Rasulullah telah menjelaskan, bahwa pahala bagi orang yang bersuci, berwudlu
dan lain sebagainya akan menjadi berlipat ganda di sisi Allah, hingga mencapai
setengah dari pahala keimanan. Karena iman menghapus dosa-dosa besar dan kecil
yang telah lalu. Sedangkan thaharah, khususnya wudlu, menghapus dosa-dosa kecil
yang telah lalu. Dengan demikian, seolah-olah setengah dari keimanan.
Utsman ra. berkata, bahwa Nabi saw. bersabda, “Barangsiapa yang berwudlu dan menyempurnakan wudlunya, maka dosa-dosanya akan keluar dari badannya, sampai-sampai keluar dari bawah kuku-kukunya. (HR Muslim)
Di samping itu, iman merupakan pembersih jiwa dari debu-debu maknawi, semisal syirik, nicak, dann lain sebagainya. Sedangkan thaharah merupakan pembersih badan dari kotoran-kotoran yang nyata. Karena itulah, thaharah khususnya wudlu akan menjadi tanda bagi umat Muhammad saw. pada hari kiamat. Rasulullah saw. bersabda, “Sesungguhnya umatku akan dipanggil pada hari kiamat dengan penuh cahaya, karena bekas wudlu. Barangsiapa yang bisa melebihkan cahayanya maka lakukanlah.” (Muttafaq ‘alaiHi)
b. Thaharah setengah dari shalat
Ada juga yang berpendapat bahwa yang dimaksud dengan iman dalam hadits di atas
adalah shalat. Pendapat ini didasari oleh firman Allah, “Dan Allah tidak akan
menyia-nyiakan imanmu [shalatmu ke Baitul Maqdis].” (al-Baqarah: 143)

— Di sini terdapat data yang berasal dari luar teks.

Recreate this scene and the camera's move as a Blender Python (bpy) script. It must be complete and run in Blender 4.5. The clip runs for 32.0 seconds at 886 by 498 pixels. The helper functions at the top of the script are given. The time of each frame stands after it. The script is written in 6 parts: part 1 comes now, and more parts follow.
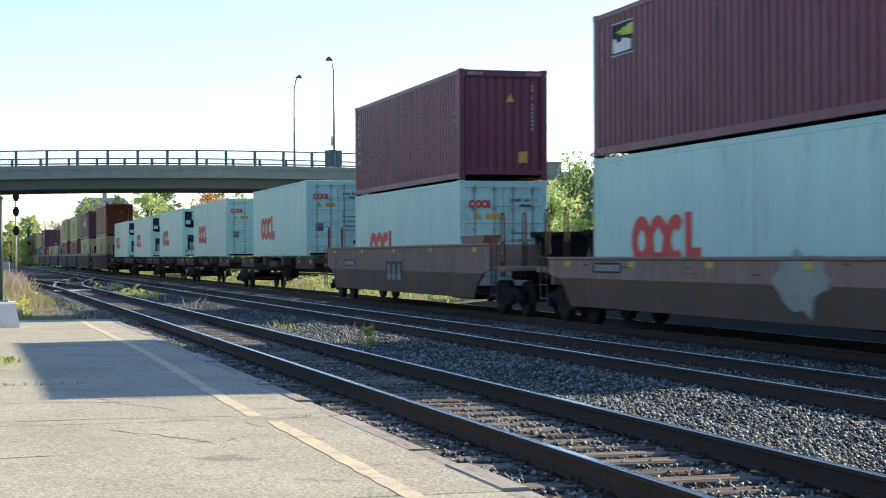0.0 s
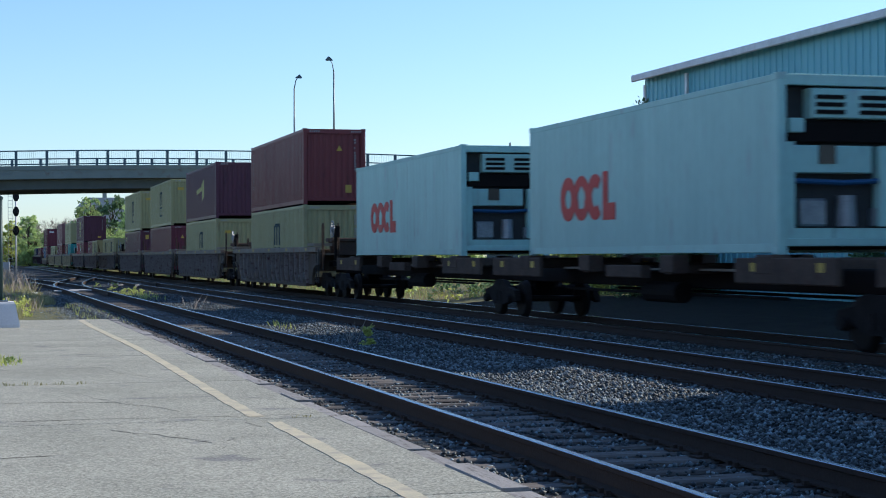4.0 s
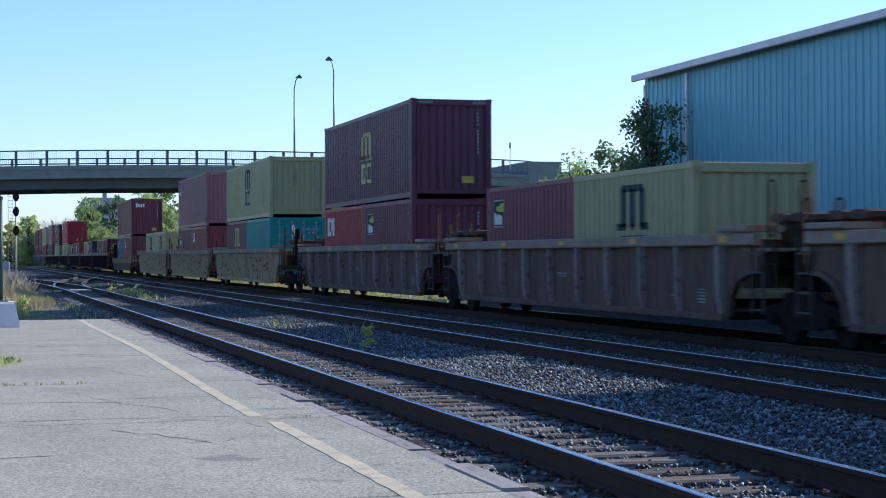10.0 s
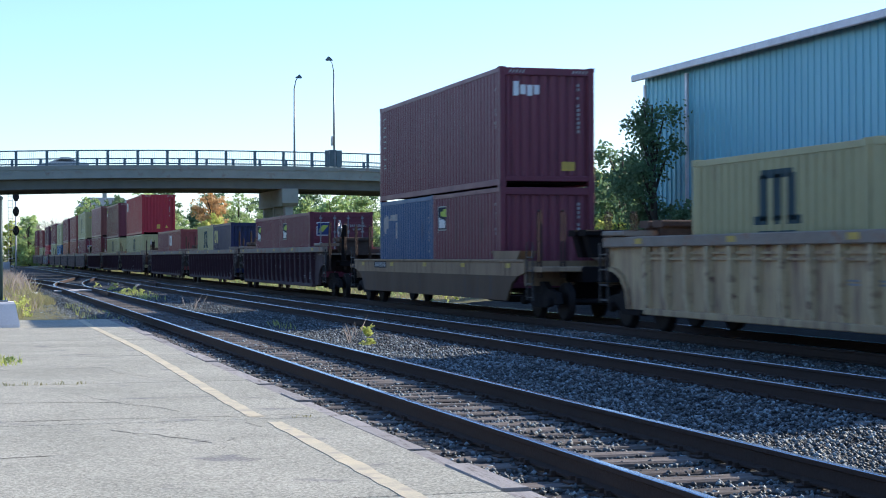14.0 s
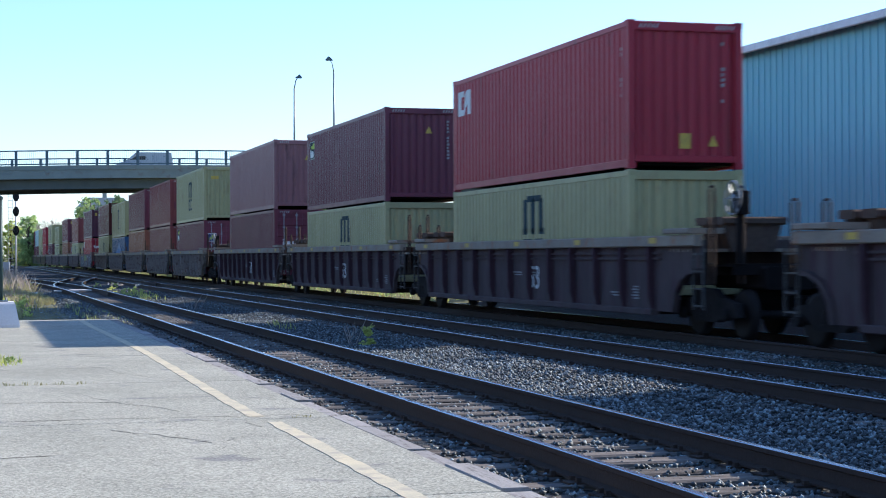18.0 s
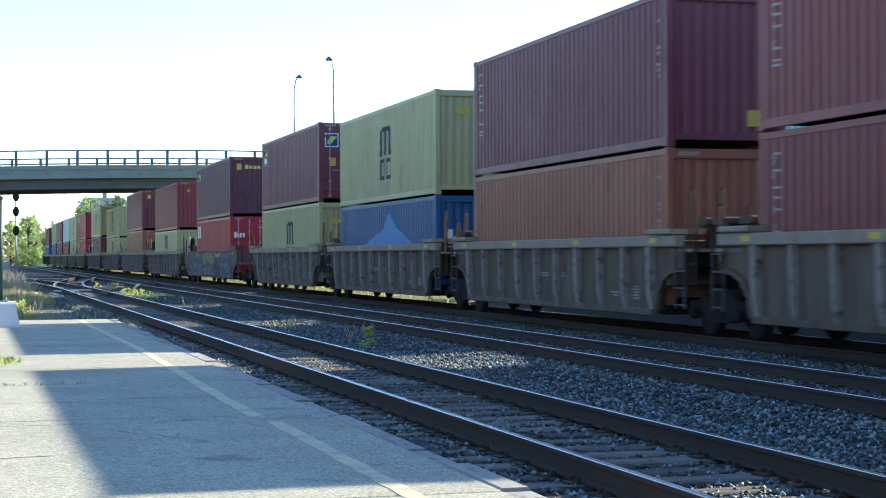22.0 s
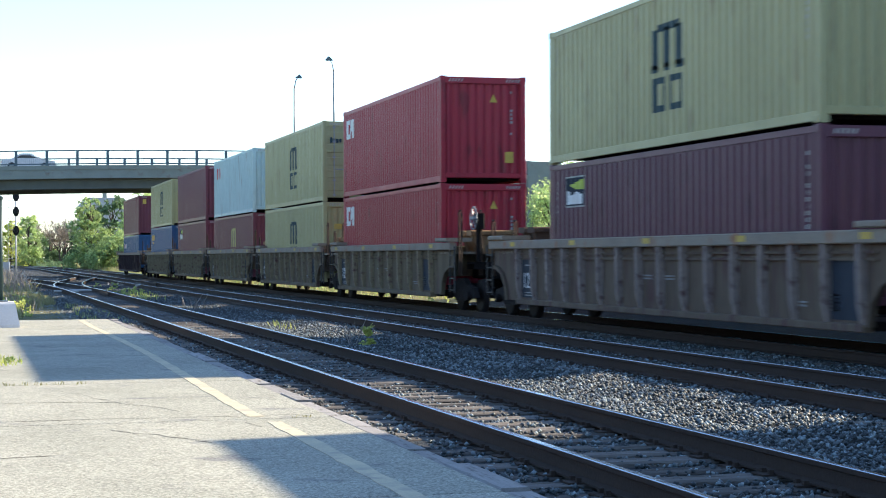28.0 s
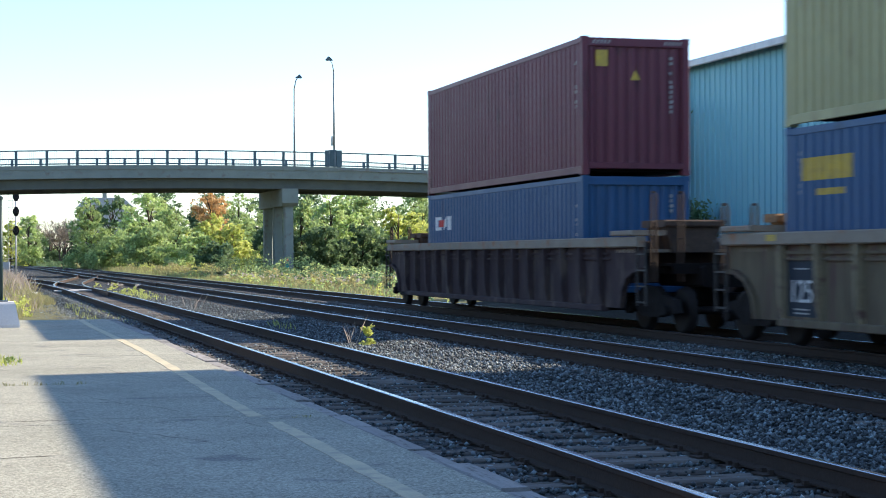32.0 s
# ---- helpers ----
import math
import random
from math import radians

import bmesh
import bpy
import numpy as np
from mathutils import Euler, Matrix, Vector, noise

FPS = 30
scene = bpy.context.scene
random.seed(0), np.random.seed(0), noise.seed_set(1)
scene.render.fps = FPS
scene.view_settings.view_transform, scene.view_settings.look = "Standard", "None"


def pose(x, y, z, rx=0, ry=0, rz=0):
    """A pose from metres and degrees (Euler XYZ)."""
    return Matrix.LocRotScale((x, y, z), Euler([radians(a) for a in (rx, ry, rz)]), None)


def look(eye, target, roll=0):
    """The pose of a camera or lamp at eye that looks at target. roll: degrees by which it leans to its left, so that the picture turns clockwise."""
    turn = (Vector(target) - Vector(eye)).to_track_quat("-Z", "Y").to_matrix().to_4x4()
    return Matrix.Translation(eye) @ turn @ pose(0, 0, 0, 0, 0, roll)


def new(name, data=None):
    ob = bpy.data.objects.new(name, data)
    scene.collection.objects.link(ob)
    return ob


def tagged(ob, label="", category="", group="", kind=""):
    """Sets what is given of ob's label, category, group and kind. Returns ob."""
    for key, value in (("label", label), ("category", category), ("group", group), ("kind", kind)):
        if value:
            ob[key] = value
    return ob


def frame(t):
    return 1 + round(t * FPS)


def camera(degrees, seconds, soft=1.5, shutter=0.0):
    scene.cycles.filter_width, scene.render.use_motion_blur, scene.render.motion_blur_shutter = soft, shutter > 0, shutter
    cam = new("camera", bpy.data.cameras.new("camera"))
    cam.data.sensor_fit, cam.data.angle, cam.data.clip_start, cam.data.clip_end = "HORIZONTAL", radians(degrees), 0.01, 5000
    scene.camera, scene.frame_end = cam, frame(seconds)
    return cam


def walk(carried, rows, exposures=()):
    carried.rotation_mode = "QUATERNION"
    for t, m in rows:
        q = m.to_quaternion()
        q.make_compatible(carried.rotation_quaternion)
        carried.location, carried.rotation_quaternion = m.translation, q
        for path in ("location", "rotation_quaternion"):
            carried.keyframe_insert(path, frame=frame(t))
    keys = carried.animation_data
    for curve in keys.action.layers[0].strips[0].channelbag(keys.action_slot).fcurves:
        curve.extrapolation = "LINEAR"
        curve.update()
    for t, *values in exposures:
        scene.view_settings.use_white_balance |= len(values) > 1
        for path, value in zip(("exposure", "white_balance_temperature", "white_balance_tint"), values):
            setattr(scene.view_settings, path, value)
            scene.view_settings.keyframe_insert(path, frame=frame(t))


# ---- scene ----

# camera: on a tripod at the platform, rail head is z = 0, y runs along the tracks
EYE = Vector((0.0, 0.0, 1.449))
YAW, PITCH = 0.2762, 0.0041
AIM = Vector((math.sin(YAW) * math.cos(PITCH), math.cos(YAW) * math.cos(PITCH), math.sin(PITCH)))
SPEED, SECONDS = 23.49, 32.0
cam = camera(29.51, SECONDS, soft=1.0, shutter=0.25)
STILL = look(EYE, EYE + AIM * 50, -0.218)
EXPOSURES = [
    (0, 1.21, 6350, 10.8), (0.8, 1.16, 6280, 14.5), (1, 0.97, 6180, 18.5), (1.5, 0.75, 5600, 13), (2, 0.64, 5350, 11.3), (3, 0.36, 5110, 8.5), (3.5, 0.37, 5110, 9.5), (4.5, 0.76, 5550, 11),
    (5.5, 1.41, 5550, 12), (6, 1.51, 5590, 11.8), (7, 1.59, 5770, 10.9), (8, 1.59, 5850, 11), (9, 1.33, 5600, 13), (9.5, 0.74, 5315, 13.5), (10, 0.60, 5120, 16), (10.5, 0.76, 5215, 13),
    (11, 1.35, 5250, 13), (12, 1.66, 5643, 12.8), (13, 1.42, 5587, 12.7), (14, 1.00, 5375, 14), (15, 0.74, 5120, 16.6), (15.5, 0.60, 5040, 16.8), (16.5, 0.76, 5115, 14.5), (17.5, 0.77, 5248, 13.2),
    (18, 1.04, 5290, 14), (19, 1.67, 5400, 12), (20, 1.95, 5560, 5.5), (21, 1.76, 5750, 4.5), (22, 1.61, 5690, 5.5), (23, 1.63, 5805, 6), (24, 1.30, 5880, 10.8), (25, 1.34, 5930, 9.8),
    (28, 1.56, 5970, 9.5), (29, 1.45, 5970, 9.5), (30, 1.36, 5920, 9.5), (31, 1.43, 5920, 9.5), (32, 1.32, 5960, 10.5)]
walk(cam, [(0, STILL), (SECONDS, STILL)], EXPOSURES)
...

Mereka mengatakan, “Karena thaharah merupakan syarat sahnya shalat, sedangnya syarat suatu perbuatan seakan setengah dari perbuatan tersebut.”
c. Wudlu merupakan kunci surge
Di dalam al-Qur’an ditegaskan bahwa penyebab masuknya orang-orang kafir ke
neraka adalah karena mereka tidak melakukan shalat. Allah berfirman: “Apakah
yang memasukkan kamu ke dalam Saqar [neraka]? mereka menjawab, “Kami dahulu
tidak termasuk orang-orang yang mengerjakan shalat.” (al-Muddatstsir: 43)
Dengan demikian, shalat merupakan penyelamat dari neraka
dan jalan menuju surga. Sedangkan thaharah adalah kunci dari shalat. Maka
secara tidak langsung wudlu adalah kunci surga.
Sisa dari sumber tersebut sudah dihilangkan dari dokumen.